Et c’est comme ça qu’on vous siffle.

A juste titre mais je le cherche un peu en voulant à tout prix tenter quelque chose. Dans ma tête, je me dis qu’il y a un moment où ça va marcher. Je préfère perdre deux fois le ballon en tentant de passer que donner quatre bonnes passes à un partenaire qui ne saura que faire du cuir.

Dans quelle mesure la naissance de vos jumeaux a-t-elle influencé votre saison ?

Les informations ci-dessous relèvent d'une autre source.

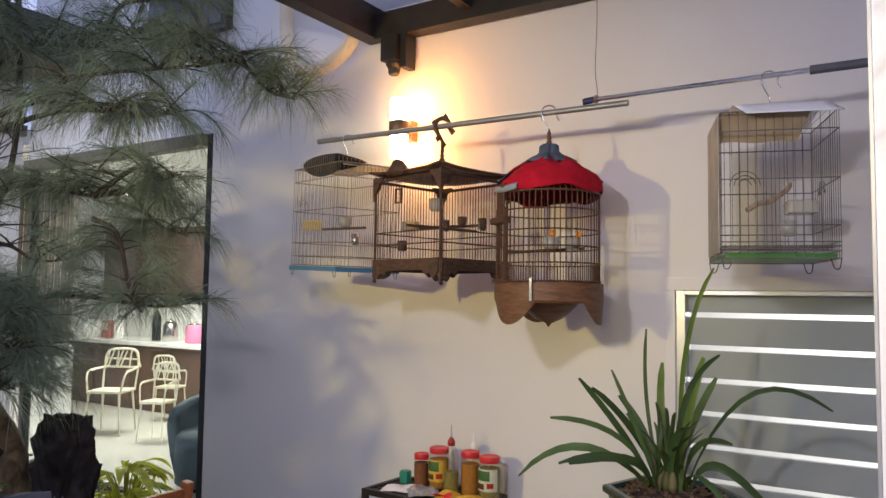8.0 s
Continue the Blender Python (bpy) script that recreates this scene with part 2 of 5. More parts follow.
M_FEED3 = mat("olive_feed", (0.22, 0.19, 0.05), 0.8, vary=0.3, scale=120, bump=0.6, bump_scale=200)
M_YELLOW = mat("yellow_packet", (0.62, 0.38, 0.04), 0.35, vary=0.15, scale=30)
M_FOIL = mat("grey_foil", (0.42, 0.42, 0.44), 0.3, 0.5, 0.2, 25)
M_PAPERBOX = mat("tan_box", (0.52, 0.42, 0.22), 0.7, vary=0.1, scale=14)
# pale hose with part of its orange lamplight mixed into the colour
M_HOSE = mat("lamp_tinted_hose", (0.80, 0.70, 0.52), 0.5, vary=0.1, scale=14, translucent=0.3)
M_DIMGLASS = mat("dim_blue_pane", (0.07, 0.09, 0.13), 0.15, vary=0.2, scale=3)
M_SWITCH = mat("blue_cap", (0.02, 0.03, 0.10), 0.4)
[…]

Au début, cela a beaucoup joué. Les mois d’octobre, novembre, décembre et même janvier ont été très durs. Je ne veux pas me lamenter mais, tant mentalement que physiquement, cette double naissance a eu un rôle décisif.

Vos prestations devraient donc aller en s’améliorant…

Peut-être. En tout cas, je me sens déjà beaucoup mieux. Je suis plus calme, même avec les enfants. Après un match, j’arrive à faire plus facilement la part des choses. J’accepte ce qu’on dit, même si je ne serai jamais du genre à tout relativiser. Je n’accepte pas qu’on ait sombré…

Vous avez décidé de ne pas mêler football et vie privée. Pourquoi ?

J’ai connu cela pendant 20 ans avec mon père. Mon amie est une grande supportrice et vient voir les matches dès qu’elle le peut mais cela s’arrête là et j’aime mieux ainsi. Ma mère était très fanatique et elle s’occupait beaucoup de mon père lorsqu’il rentrait à la maison avec ses problèmes. Finalement, on en parlait pendant deux ou trois jours après un mauvais match. Moi, je ne veux pas de cela. Et quand je commence à parler de foot, c’est ma copine qui me rappelle à l’ordre : -Stop ! Elle est très directe et cela me fait du bien. Sinon, je serais comme mon père : toujours tracassé.

Peut-on affirmer avec certitude que vous allez éclater à Bruges la saison prochaine ?

Je dois veiller à atteindre mon niveau chaque semaine. J’y crois fermement et je ne regrette en tout cas pas d’avoir signé ici.